> [GIVEN INFORMATION]
* * * * *
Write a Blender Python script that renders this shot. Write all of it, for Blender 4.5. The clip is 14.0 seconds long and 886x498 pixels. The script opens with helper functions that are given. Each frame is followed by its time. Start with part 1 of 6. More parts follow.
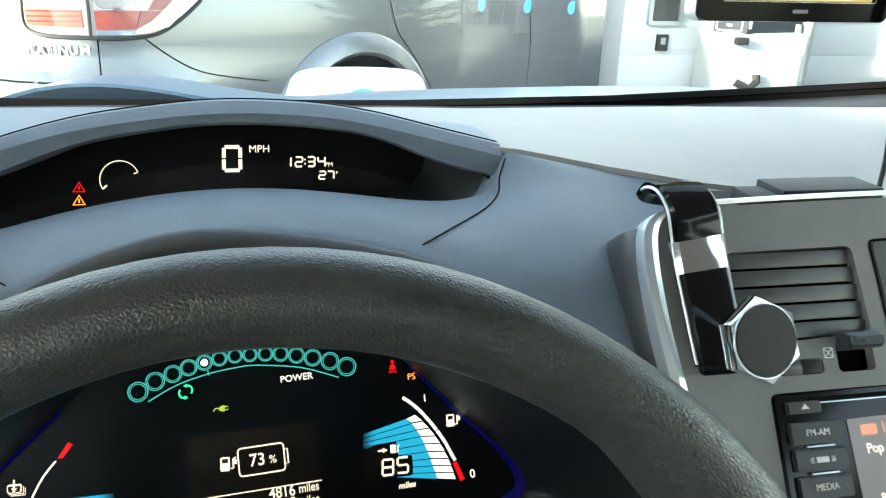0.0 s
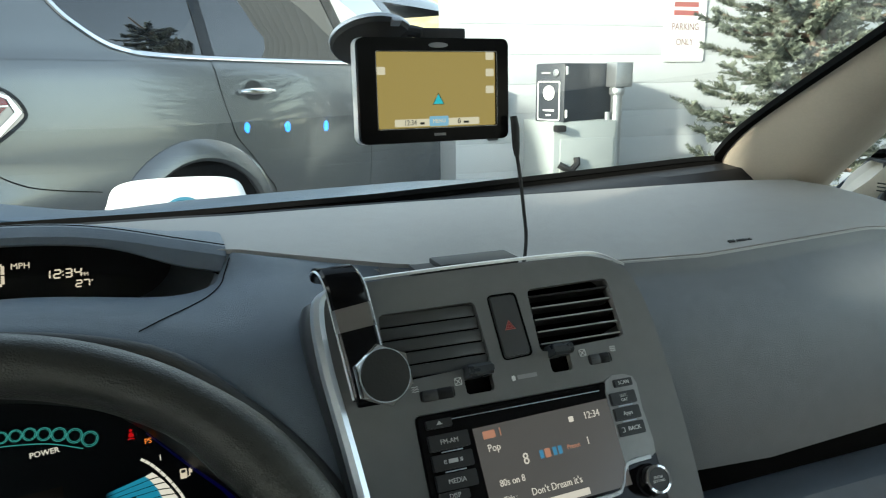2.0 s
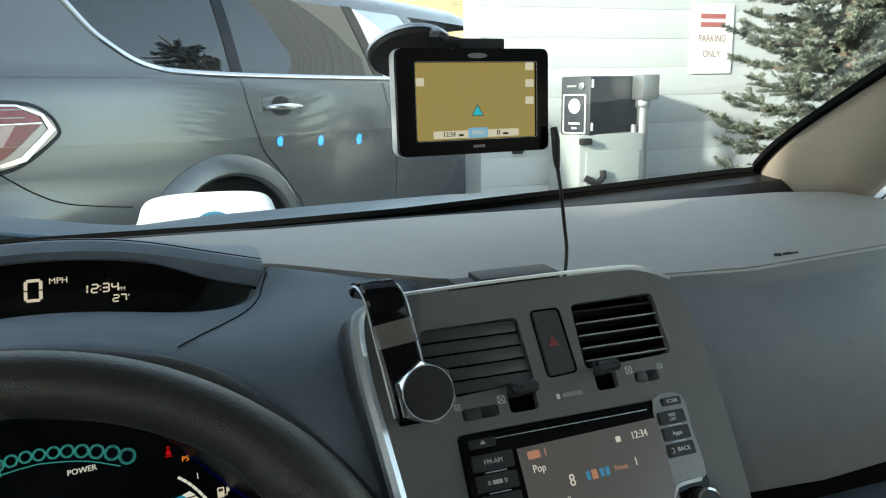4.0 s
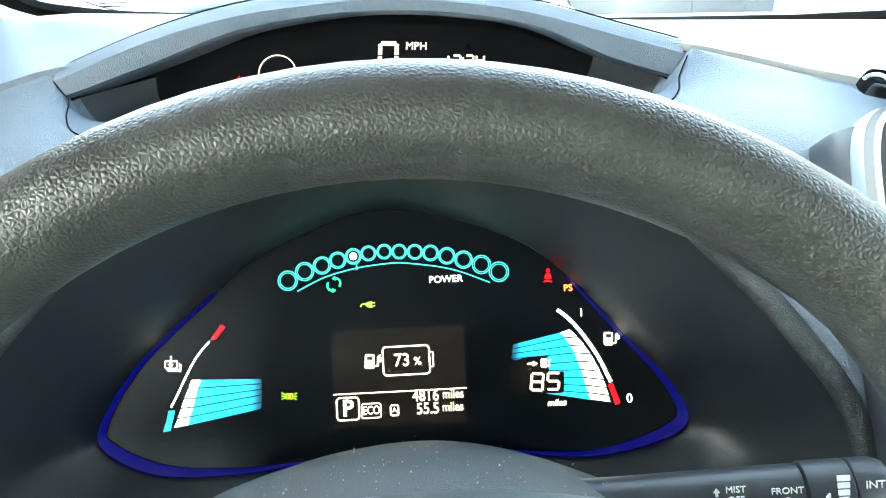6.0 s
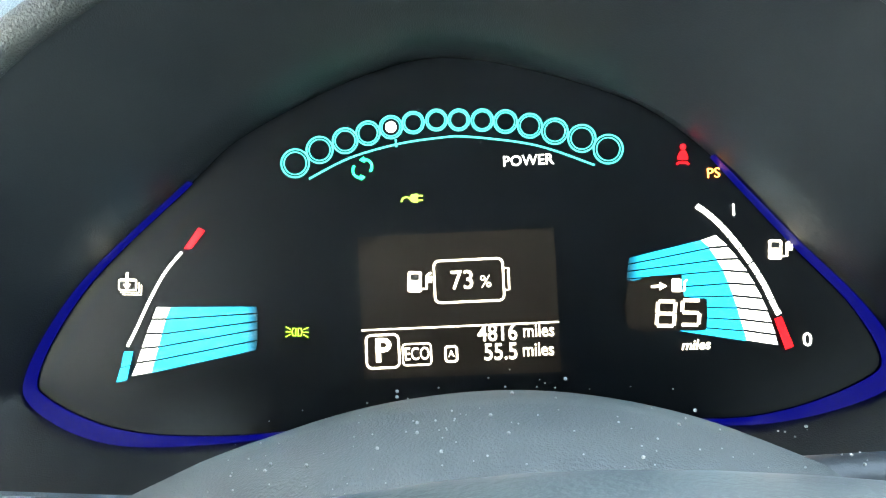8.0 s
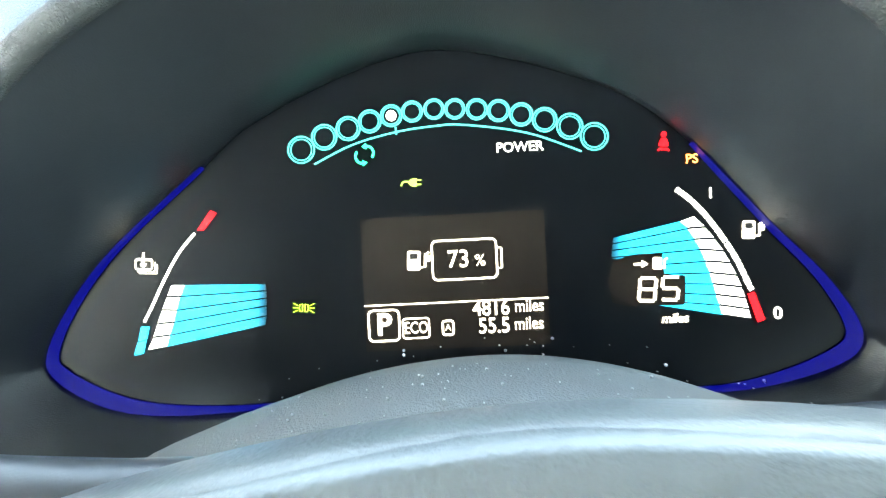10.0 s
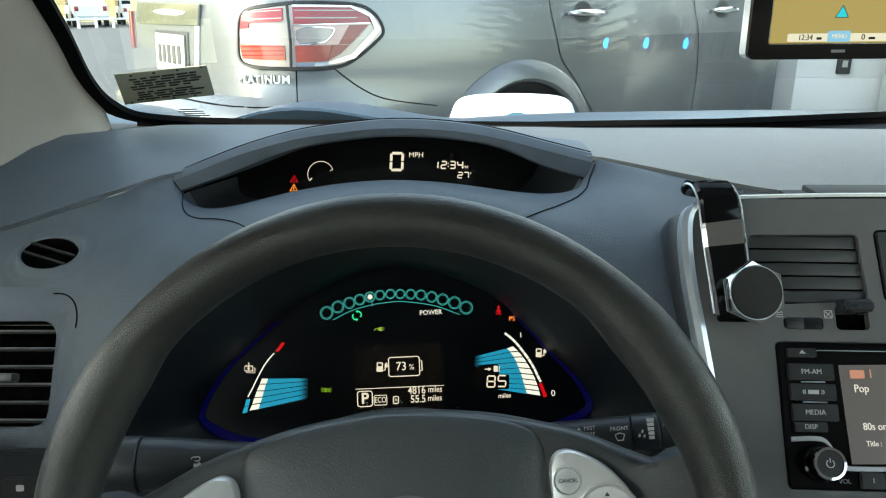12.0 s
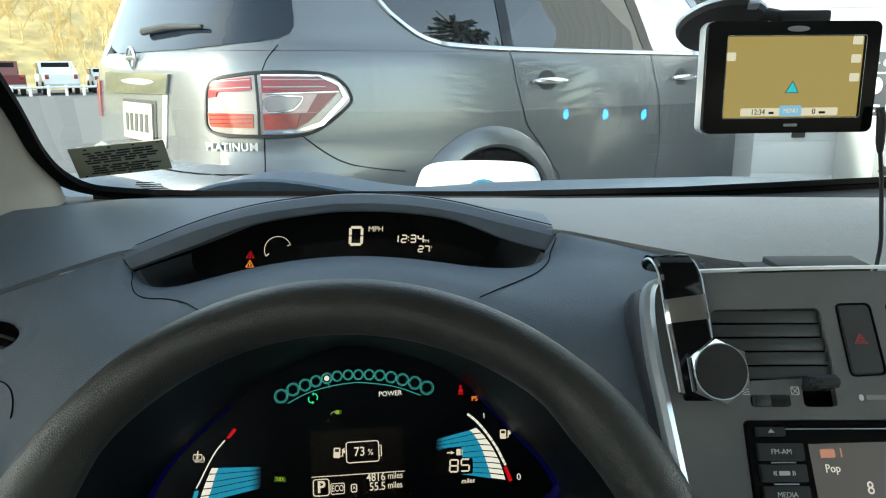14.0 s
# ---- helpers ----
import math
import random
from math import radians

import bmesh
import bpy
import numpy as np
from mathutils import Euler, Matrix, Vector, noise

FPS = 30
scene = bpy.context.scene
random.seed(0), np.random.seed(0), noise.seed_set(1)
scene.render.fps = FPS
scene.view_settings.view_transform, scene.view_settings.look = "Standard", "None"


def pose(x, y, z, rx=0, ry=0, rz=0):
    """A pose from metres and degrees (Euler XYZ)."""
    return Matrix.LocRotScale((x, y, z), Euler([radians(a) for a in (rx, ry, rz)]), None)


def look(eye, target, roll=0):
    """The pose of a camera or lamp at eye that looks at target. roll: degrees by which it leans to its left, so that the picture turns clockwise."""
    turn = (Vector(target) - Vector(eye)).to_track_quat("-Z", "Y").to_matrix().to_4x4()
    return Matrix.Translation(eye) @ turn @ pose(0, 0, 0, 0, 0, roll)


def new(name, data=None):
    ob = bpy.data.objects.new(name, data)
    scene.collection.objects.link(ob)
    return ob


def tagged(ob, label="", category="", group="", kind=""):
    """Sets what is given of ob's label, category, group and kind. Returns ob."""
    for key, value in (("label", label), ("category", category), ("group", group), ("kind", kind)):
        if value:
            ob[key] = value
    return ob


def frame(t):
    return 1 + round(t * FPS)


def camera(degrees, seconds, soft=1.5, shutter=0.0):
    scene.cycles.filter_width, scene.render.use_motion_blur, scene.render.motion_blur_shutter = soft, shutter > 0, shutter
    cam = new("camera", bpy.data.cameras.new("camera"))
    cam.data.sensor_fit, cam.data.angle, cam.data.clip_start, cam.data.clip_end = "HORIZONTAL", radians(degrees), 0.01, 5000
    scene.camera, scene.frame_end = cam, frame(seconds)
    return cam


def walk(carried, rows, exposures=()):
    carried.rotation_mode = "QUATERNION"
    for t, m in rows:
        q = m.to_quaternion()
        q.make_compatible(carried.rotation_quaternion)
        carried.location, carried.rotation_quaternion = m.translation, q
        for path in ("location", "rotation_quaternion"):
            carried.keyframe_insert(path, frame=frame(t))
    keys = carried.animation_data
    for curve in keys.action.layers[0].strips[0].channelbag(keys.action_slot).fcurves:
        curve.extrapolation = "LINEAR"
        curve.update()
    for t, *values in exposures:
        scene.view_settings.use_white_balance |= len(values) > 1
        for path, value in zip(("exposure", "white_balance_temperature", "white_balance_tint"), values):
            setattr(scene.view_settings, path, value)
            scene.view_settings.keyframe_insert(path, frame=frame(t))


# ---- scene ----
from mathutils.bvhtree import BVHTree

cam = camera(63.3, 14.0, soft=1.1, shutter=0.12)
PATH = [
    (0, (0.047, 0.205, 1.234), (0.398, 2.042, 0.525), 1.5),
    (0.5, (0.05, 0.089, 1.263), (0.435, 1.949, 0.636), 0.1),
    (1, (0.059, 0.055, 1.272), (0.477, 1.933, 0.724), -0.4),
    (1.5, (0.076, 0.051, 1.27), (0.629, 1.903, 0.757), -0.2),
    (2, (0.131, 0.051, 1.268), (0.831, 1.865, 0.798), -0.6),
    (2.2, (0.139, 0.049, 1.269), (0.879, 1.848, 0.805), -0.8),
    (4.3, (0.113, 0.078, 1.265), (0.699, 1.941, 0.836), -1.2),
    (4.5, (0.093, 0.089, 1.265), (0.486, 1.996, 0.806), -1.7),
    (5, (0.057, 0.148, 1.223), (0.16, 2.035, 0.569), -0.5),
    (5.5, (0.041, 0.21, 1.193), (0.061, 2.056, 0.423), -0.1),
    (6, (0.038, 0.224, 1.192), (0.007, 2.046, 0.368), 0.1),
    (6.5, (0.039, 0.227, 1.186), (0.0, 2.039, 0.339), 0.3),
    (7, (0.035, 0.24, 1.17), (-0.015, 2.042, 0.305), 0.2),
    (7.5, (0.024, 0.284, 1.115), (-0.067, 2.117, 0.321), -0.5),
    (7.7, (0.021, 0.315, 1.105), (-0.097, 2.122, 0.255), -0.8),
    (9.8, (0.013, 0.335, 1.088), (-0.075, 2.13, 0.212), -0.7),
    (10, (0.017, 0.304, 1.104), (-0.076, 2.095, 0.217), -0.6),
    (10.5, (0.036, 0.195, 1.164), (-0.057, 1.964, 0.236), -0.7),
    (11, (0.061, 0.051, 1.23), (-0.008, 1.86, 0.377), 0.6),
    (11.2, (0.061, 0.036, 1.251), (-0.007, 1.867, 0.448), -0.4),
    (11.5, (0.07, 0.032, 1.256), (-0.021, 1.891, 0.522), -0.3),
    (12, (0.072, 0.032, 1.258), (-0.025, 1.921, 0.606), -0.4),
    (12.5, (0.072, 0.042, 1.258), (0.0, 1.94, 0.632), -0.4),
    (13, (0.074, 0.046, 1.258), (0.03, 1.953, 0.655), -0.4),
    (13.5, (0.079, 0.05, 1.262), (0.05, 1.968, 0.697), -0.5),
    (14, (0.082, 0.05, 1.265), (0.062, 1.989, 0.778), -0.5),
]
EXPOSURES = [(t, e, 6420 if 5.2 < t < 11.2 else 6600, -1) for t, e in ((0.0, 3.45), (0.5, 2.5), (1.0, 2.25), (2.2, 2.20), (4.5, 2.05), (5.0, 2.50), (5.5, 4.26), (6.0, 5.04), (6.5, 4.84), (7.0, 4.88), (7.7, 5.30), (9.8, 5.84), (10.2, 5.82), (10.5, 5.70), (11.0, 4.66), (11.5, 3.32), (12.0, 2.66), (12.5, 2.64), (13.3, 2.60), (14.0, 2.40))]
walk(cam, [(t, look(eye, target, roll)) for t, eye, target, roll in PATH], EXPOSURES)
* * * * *
> [WHAT IS NEEDED]
Leave every image out, and retype the material exactly.

> [SOLUTION FOR THIS TASK]
Write a Blender Python script that renders this shot. Write all of it, for Blender 4.5. The clip is 14.0 seconds long and 886x498 pixels. The script opens with helper functions that are given. Each frame is followed by its time. Start with part 1 of 6. More parts follow.
0.0 s
2.0 s
4.0 s
6.0 s
8.0 s
10.0 s
12.0 s
14.0 s
# ---- helpers ----
import math
import random
from math import radians

import bmesh
import bpy
import numpy as np
from mathutils import Euler, Matrix, Vector, noise

FPS = 30
scene = bpy.context.scene
random.seed(0), np.random.seed(0), noise.seed_set(1)
scene.render.fps = FPS
scene.view_settings.view_transform, scene.view_settings.look = "Standard", "None"


def pose(x, y, z, rx=0, ry=0, rz=0):
    """A pose from metres and degrees (Euler XYZ)."""
    return Matrix.LocRotScale((x, y, z), Euler([radians(a) for a in (rx, ry, rz)]), None)


def look(eye, target, roll=0):
    """The pose of a camera or lamp at eye that looks at target. roll: degrees by which it leans to its left, so that the picture turns clockwise."""
    turn = (Vector(target) - Vector(eye)).to_track_quat("-Z", "Y").to_matrix().to_4x4()
    return Matrix.Translation(eye) @ turn @ pose(0, 0, 0, 0, 0, roll)


def new(name, data=None):
    ob = bpy.data.objects.new(name, data)
    scene.collection.objects.link(ob)
    return ob


def tagged(ob, label="", category="", group="", kind=""):
    """Sets what is given of ob's label, category, group and kind. Returns ob."""
    for key, value in (("label", label), ("category", category), ("group", group), ("kind", kind)):
        if value:
            ob[key] = value
    return ob


def frame(t):
    return 1 + round(t * FPS)


def camera(degrees, seconds, soft=1.5, shutter=0.0):
    scene.cycles.filter_width, scene.render.use_motion_blur, scene.render.motion_blur_shutter = soft, shutter > 0, shutter
    cam = new("camera", bpy.data.cameras.new("camera"))
    cam.data.sensor_fit, cam.data.angle, cam.data.clip_start, cam.data.clip_end = "HORIZONTAL", radians(degrees), 0.01, 5000
    scene.camera, scene.frame_end = cam, frame(seconds)
    return cam


def walk(carried, rows, exposures=()):
    carried.rotation_mode = "QUATERNION"
    for t, m in rows:
        q = m.to_quaternion()
        q.make_compatible(carried.rotation_quaternion)
        carried.location, carried.rotation_quaternion = m.translation, q
        for path in ("location", "rotation_quaternion"):
            carried.keyframe_insert(path, frame=frame(t))
    keys = carried.animation_data
    for curve in keys.action.layers[0].strips[0].channelbag(keys.action_slot).fcurves:
        curve.extrapolation = "LINEAR"
        curve.update()
    for t, *values in exposures:
        scene.view_settings.use_white_balance |= len(values) > 1
        for path, value in zip(("exposure", "white_balance_temperature", "white_balance_tint"), values):
            setattr(scene.view_settings, path, value)
            scene.view_settings.keyframe_insert(path, frame=frame(t))


# ---- scene ----
from mathutils.bvhtree import BVHTree

cam = camera(63.3, 14.0, soft=1.1, shutter=0.12)
PATH = [
    (0, (0.047, 0.205, 1.234), (0.398, 2.042, 0.525), 1.5),
    (0.5, (0.05, 0.089, 1.263), (0.435, 1.949, 0.636), 0.1),
    (1, (0.059, 0.055, 1.272), (0.477, 1.933, 0.724), -0.4),
    (1.5, (0.076, 0.051, 1.27), (0.629, 1.903, 0.757), -0.2),
    (2, (0.131, 0.051, 1.268), (0.831, 1.865, 0.798), -0.6),
    (2.2, (0.139, 0.049, 1.269), (0.879, 1.848, 0.805), -0.8),
    (4.3, (0.113, 0.078, 1.265), (0.699, 1.941, 0.836), -1.2),
    (4.5, (0.093, 0.089, 1.265), (0.486, 1.996, 0.806), -1.7),
    (5, (0.057, 0.148, 1.223), (0.16, 2.035, 0.569), -0.5),
    (5.5, (0.041, 0.21, 1.193), (0.061, 2.056, 0.423), -0.1),
    (6, (0.038, 0.224, 1.192), (0.007, 2.046, 0.368), 0.1),
    (6.5, (0.039, 0.227, 1.186), (0.0, 2.039, 0.339), 0.3),
    (7, (0.035, 0.24, 1.17), (-0.015, 2.042, 0.305), 0.2),
    (7.5, (0.024, 0.284, 1.115), (-0.067, 2.117, 0.321), -0.5),
    (7.7, (0.021, 0.315, 1.105), (-0.097, 2.122, 0.255), -0.8),
    (9.8, (0.013, 0.335, 1.088), (-0.075, 2.13, 0.212), -0.7),
    (10, (0.017, 0.304, 1.104), (-0.076, 2.095, 0.217), -0.6),
    (10.5, (0.036, 0.195, 1.164), (-0.057, 1.964, 0.236), -0.7),
    (11, (0.061, 0.051, 1.23), (-0.008, 1.86, 0.377), 0.6),
    (11.2, (0.061, 0.036, 1.251), (-0.007, 1.867, 0.448), -0.4),
    (11.5, (0.07, 0.032, 1.256), (-0.021, 1.891, 0.522), -0.3),
    (12, (0.072, 0.032, 1.258), (-0.025, 1.921, 0.606), -0.4),
    (12.5, (0.072, 0.042, 1.258), (0.0, 1.94, 0.632), -0.4),
    (13, (0.074, 0.046, 1.258), (0.03, 1.953, 0.655), -0.4),
    (13.5, (0.079, 0.05, 1.262), (0.05, 1.968, 0.697), -0.5),
    (14, (0.082, 0.05, 1.265), (0.062, 1.989, 0.778), -0.5),
]
EXPOSURES = [(t, e, 6420 if 5.2 < t < 11.2 else 6600, -1) for t, e in ((0.0, 3.45), (0.5, 2.5), (1.0, 2.25), (2.2, 2.20), (4.5, 2.05), (5.0, 2.50), (5.5, 4.26), (6.0, 5.04), (6.5, 4.84), (7.0, 4.88), (7.7, 5.30), (9.8, 5.84), (10.2, 5.82), (10.5, 5.70), (11.0, 4.66), (11.5, 3.32), (12.0, 2.66), (12.5, 2.64), (13.3, 2.60), (14.0, 2.40))]
walk(cam, [(t, look(eye, target, roll)) for t, eye, target, roll in PATH], EXPOSURES)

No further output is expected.